◆ REQUIRED WORK:
Starting with the first line of the listing, quote each line exactly until and including the one with "return made[ob]", leaving pictures out.

───── DATA SHOWN

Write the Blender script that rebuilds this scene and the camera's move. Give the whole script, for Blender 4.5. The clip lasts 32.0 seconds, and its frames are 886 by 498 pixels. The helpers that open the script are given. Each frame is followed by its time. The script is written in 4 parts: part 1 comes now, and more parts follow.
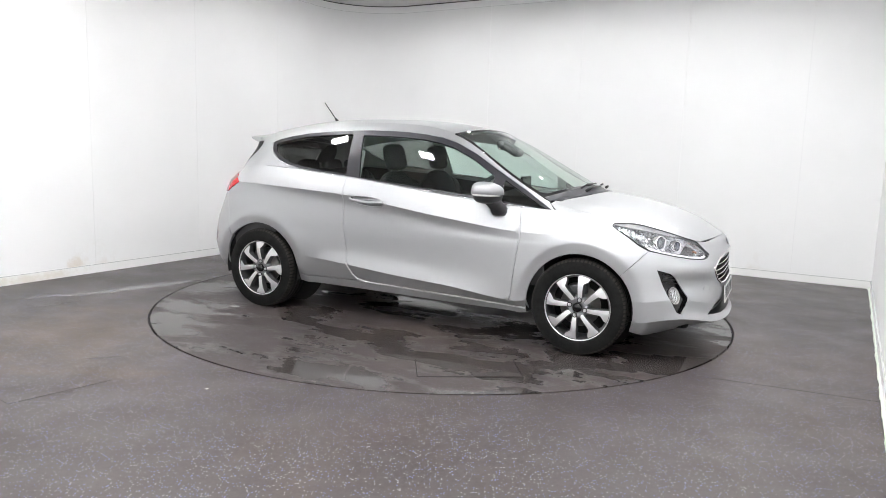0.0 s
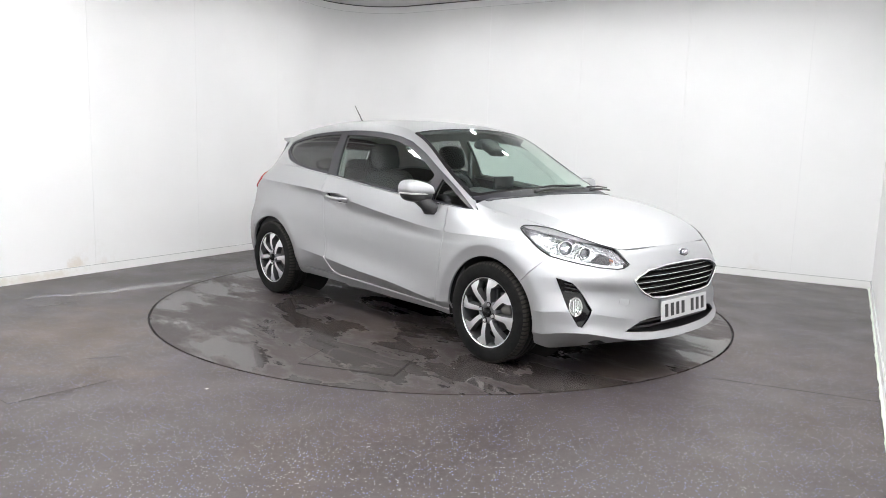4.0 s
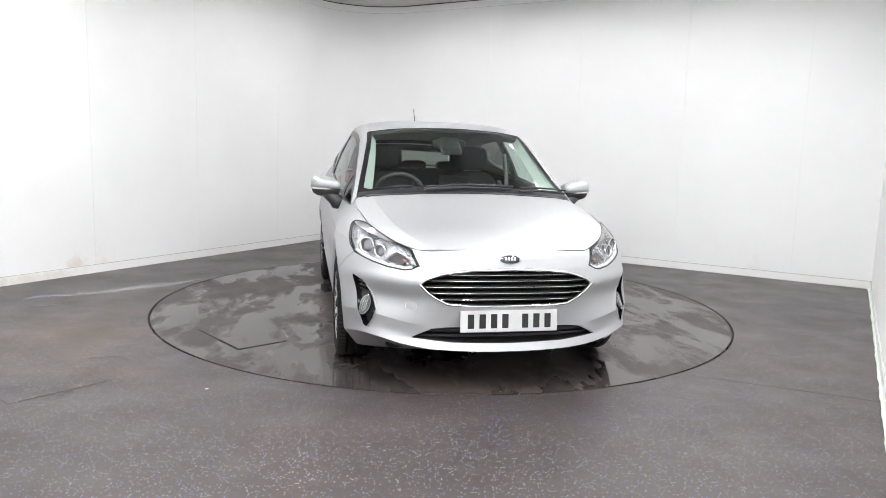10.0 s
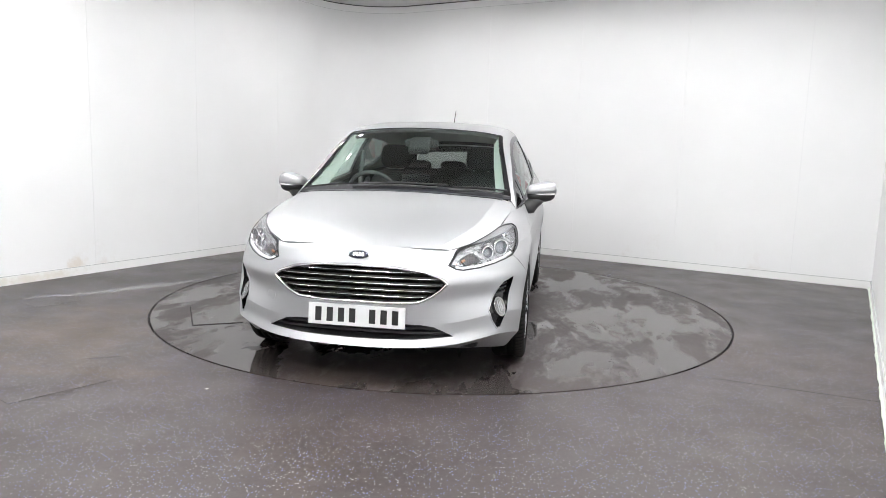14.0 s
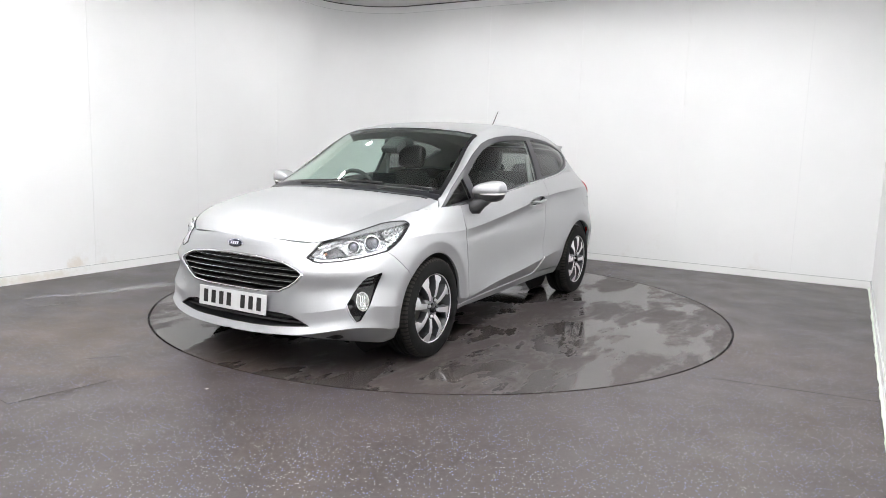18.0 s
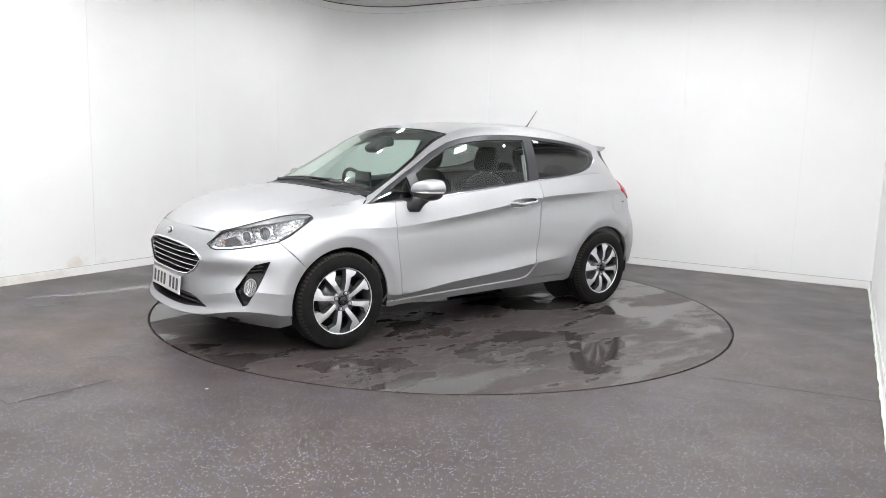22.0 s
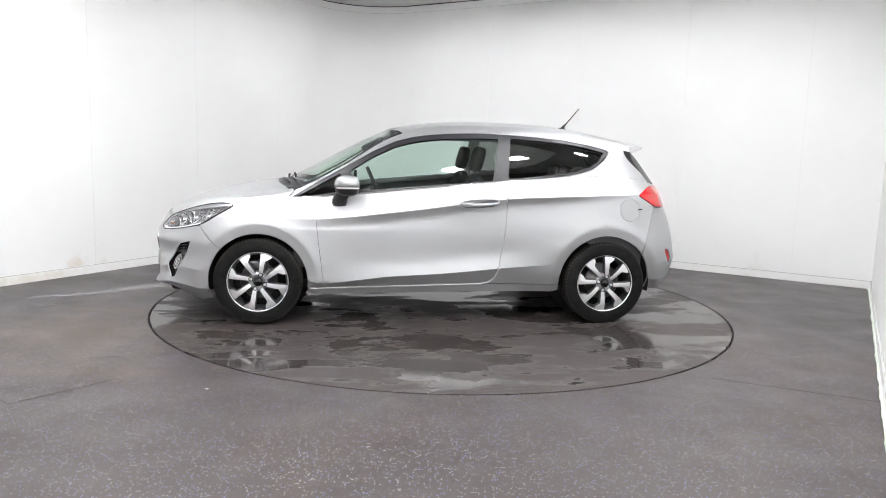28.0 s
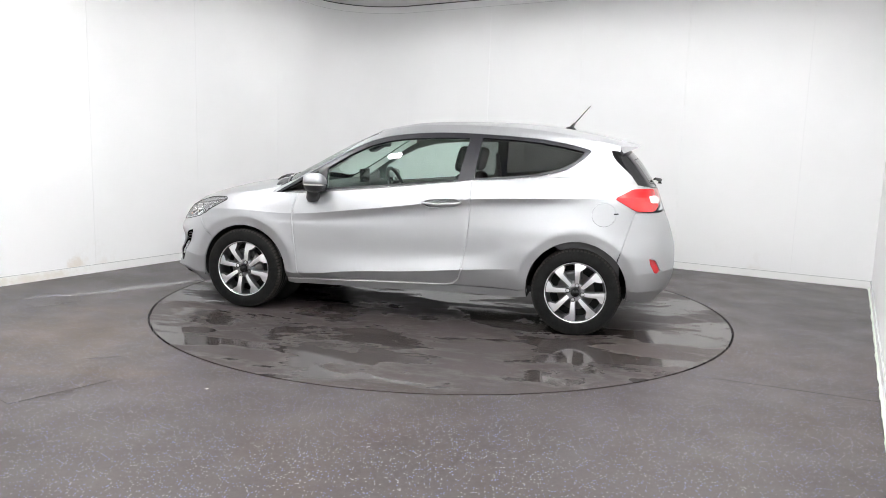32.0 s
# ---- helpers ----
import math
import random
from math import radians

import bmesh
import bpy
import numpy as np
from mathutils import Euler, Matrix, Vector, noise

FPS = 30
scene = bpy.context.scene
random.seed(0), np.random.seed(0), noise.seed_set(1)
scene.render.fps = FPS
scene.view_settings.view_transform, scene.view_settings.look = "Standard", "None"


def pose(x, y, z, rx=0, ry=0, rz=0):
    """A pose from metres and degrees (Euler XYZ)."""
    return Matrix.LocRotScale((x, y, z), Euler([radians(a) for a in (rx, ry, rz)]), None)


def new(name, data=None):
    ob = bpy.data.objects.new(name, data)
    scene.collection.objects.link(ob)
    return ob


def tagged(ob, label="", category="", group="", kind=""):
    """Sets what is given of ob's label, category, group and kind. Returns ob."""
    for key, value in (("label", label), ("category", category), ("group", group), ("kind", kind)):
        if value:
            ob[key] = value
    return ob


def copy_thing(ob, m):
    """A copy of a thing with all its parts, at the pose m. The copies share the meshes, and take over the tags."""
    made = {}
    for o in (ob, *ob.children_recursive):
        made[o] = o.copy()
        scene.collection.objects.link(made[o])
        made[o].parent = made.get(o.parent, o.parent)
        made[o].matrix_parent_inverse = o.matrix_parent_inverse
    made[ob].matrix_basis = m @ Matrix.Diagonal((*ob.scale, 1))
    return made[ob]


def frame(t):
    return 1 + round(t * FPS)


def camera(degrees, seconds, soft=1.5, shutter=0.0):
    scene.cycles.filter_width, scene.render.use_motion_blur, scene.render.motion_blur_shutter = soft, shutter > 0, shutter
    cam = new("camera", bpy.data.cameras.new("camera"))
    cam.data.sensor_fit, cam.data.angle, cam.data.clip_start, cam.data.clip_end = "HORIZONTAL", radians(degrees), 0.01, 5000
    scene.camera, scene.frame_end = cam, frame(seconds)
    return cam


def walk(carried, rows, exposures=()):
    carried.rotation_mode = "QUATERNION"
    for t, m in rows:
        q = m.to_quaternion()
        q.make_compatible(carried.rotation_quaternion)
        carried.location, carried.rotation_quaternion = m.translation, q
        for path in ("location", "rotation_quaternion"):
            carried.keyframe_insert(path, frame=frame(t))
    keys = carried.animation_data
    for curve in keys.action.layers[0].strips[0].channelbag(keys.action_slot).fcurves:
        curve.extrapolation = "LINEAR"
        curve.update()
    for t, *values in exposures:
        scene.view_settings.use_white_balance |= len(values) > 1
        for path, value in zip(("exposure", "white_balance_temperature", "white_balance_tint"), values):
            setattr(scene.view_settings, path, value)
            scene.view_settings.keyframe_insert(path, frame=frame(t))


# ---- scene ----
# ---------------------------------------------------------------- camera
EYE = (0.0, 0.0, 1.256)
cam = camera(63.68, 32.0, soft=0.9)
VIEW = pose(0, 0, 0, 90 - 8.064, 0, 0) @ pose(0, 0, 0, 0, 0, 1.676)
VIEW.translation = EYE
walk(cam, [(0.0, VIEW), (32.0, VIEW)], exposures=[(0.0, 0.0), (32.0, 0.0)])

AXIS = (0.0014, 5.7625)          # middle of the turntable
TABLE_R = 2.232
SHIFT = (-0.138, 0.094)          # the turntable's axis in the car's own plan
START_TURN, TURN_RATE = -25.96, -5.2301   # degrees, degrees a second

# ---------------------------------------------------------------- world
world = bpy.data.worlds.new("world")
scene.world = world
world.use_nodes = True
world.node_tree.nodes["Background"].inputs[0].default_value = (0.8, 0.85, 0.9, 1)
world.node_tree.nodes["Background"].inputs[1].default_value = 0.02


# ---------------------------------------------------------------- materials
def material(name, colour, rough=0.5, metal=0.0, **more):
    m = bpy.data.materials.new(name)
    m.use_nodes = True
    b = m.node_tree.nodes["Principled BSDF"]
    b.inputs["Base Color"].default_value = (*colour, 1)
    b.inputs["Roughness"].default_value = rough
    b.inputs["Metallic"].default_value = metal
    for key, value in more.items():
        b.inputs[key.replace("_", " ")].default_value = value
    return m


def node(m, kind, **values):
    n = m.node_tree.nodes.new(kind)
    for key, value in values.items():
        if key in n.inputs:
            n.inputs[key].default_value = value
    return n


def link(m, a, b):
    m.node_tree.links.new(a, b)


def bsdf(m):
    return m.node_tree.nodes["Principled BSDF"]


def noise_node(m, scale, detail=4.0, rough=0.55, vector=None, distortion=0.0):
    n = node(m, "ShaderNodeTexNoise", Scale=scale, Detail=detail, Roughness=rough, Distortion=distortion)
    if vector is None:
        vector = node(m, "ShaderNodeTexCoord").outputs["Object"]
    link(m, vector, n.inputs["Vector"])
    return n.outputs["Fac"]


def ramp(m, fac, stops):
    n = m.node_tree.nodes.new("ShaderNodeValToRGB")
    e = n.color_ramp.elements
    while len(e) < len(stops):
        e.new(0.5)
    for el, (at, c) in zip(e, stops):
        el.position = at
        el.color = (*c, 1) if hasattr(c, "__len__") else (c, c, c, 1)
    link(m, fac, n.inputs[0])
    return n.outputs["Color"]


def mix(m, fac, a, b, blend="MIX"):
    n = m.node_tree.nodes.new("ShaderNodeMix")
    n.data_type, n.blend_type = "RGBA", blend
    for sock, value in ((n.inputs[0], fac), (n.inputs[6], a), (n.inputs[7], b)):
        if hasattr(value, "links"):
            link(m, value, sock)
        elif hasattr(value, "__len__"):
            sock.default_value = (*value, 1)
        else:
            sock.default_value = value
    return n.outputs[2]


def maths(m, op, a, b=0.0):
    n = m.node_tree.nodes.new("ShaderNodeMath")
    n.operation = op
    for sock, value in zip(n.inputs, (a, b)):
        if hasattr(value, "links"):
            link(m, value, sock)
        else:
            sock.default_value = value
    return n.outputs[0]


def bump(m, height, strength=0.2, distance=0.002):
    n = node(m, "ShaderNodeBump", Strength=strength, Distance=distance)
    link(m, height, n.inputs["Height"])
    link(m, n.outputs[0], bsdf(m).inputs["Normal"])


def splash(m, position, centre, size, scale):
    """A ragged spot of dirt round a place: 1 in its middle, 0 outside."""
    off = node(m, "ShaderNodeVectorMath")
    off.operation = "SUBTRACT"
    link(m, position, off.inputs[0])
    off.inputs[1].default_value = centre
    by = node(m, "ShaderNodeVectorMath")
    by.operation = "DIVIDE"
    link(m, off.outputs[0], by.inputs[0])
    by.inputs[1].default_value = size
    far = node(m, "ShaderNodeVectorMath")
    far.operation = "LENGTH"
    link(m, by.outputs[0], far.inputs[0])
    near = ramp(m, far.outputs["Value"], [(0.0, 1.0), (1.0, 0.0)])
    return ramp(m, maths(m, "ADD", maths(m, "MULTIPLY", near, 0.55), noise_node(m, scale, 7, 0.7, position)), [(0.72, 0.0), (0.98, 1.0)])


def wall_paint():
    m = material("white_cladding", (0.86, 0.86, 0.86), 0.6)
    big = noise_node(m, 0.9, 3)
    c = ramp(m, big, [(0.3, (0.84, 0.84, 0.84)), (0.7, (0.88, 0.88, 0.88))])
    # faint scuffs and brown splashes low on the wall
    geo = node(m, "ShaderNodeNewGeometry")
    xyz = node(m, "ShaderNodeSeparateXYZ")
    link(m, geo.outputs["Position"], xyz.inputs[0])
    low = ramp(m, xyz.outputs["Z"], [(0.05, 1.0), (0.5, 0.0)])
    spots = ramp(m, noise_node(m, 2.2, 8, 0.7, geo.outputs["Position"]), [(0.58, 0.0), (0.72, 1.0)])
    c = mix(m, maths(m, "MULTIPLY", maths(m, "MULTIPLY", low, spots), 0.3), c, (0.55, 0.47, 0.38))
    # one brown splash that ran down to the skirting
    c = mix(m, maths(m, "MULTIPLY", splash(m, geo.outputs["Position"], (-3.36, 6.45, 0.10), (0.17, 0.17, 0.15), 14), 0.4), c, (0.60, 0.50, 0.38))
    link(m, c, bsdf(m).inputs["Base Color"])
    bump(m, noise_node(m, 90, 2), 0.05, 0.001)
    return m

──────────

◆ EXERCISE ANSWER:
Write the Blender script that rebuilds this scene and the camera's move. Give the whole script, for Blender 4.5. The clip lasts 32.0 seconds, and its frames are 886 by 498 pixels. The helpers that open the script are given. Each frame is followed by its time. The script is written in 4 parts: part 1 comes now, and more parts follow.
0.0 s
4.0 s
10.0 s
14.0 s
18.0 s
22.0 s
28.0 s
32.0 s
# ---- helpers ----
import math
import random
from math import radians

import bmesh
import bpy
import numpy as np
from mathutils import Euler, Matrix, Vector, noise

FPS = 30
scene = bpy.context.scene
random.seed(0), np.random.seed(0), noise.seed_set(1)
scene.render.fps = FPS
scene.view_settings.view_transform, scene.view_settings.look = "Standard", "None"


def pose(x, y, z, rx=0, ry=0, rz=0):
    """A pose from metres and degrees (Euler XYZ)."""
    return Matrix.LocRotScale((x, y, z), Euler([radians(a) for a in (rx, ry, rz)]), None)


def new(name, data=None):
    ob = bpy.data.objects.new(name, data)
    scene.collection.objects.link(ob)
    return ob


def tagged(ob, label="", category="", group="", kind=""):
    """Sets what is given of ob's label, category, group and kind. Returns ob."""
    for key, value in (("label", label), ("category", category), ("group", group), ("kind", kind)):
        if value:
            ob[key] = value
    return ob


def copy_thing(ob, m):
    """A copy of a thing with all its parts, at the pose m. The copies share the meshes, and take over the tags."""
    made = {}
    for o in (ob, *ob.children_recursive):
        made[o] = o.copy()
        scene.collection.objects.link(made[o])
        made[o].parent = made.get(o.parent, o.parent)
        made[o].matrix_parent_inverse = o.matrix_parent_inverse
    made[ob].matrix_basis = m @ Matrix.Diagonal((*ob.scale, 1))
    return made[ob]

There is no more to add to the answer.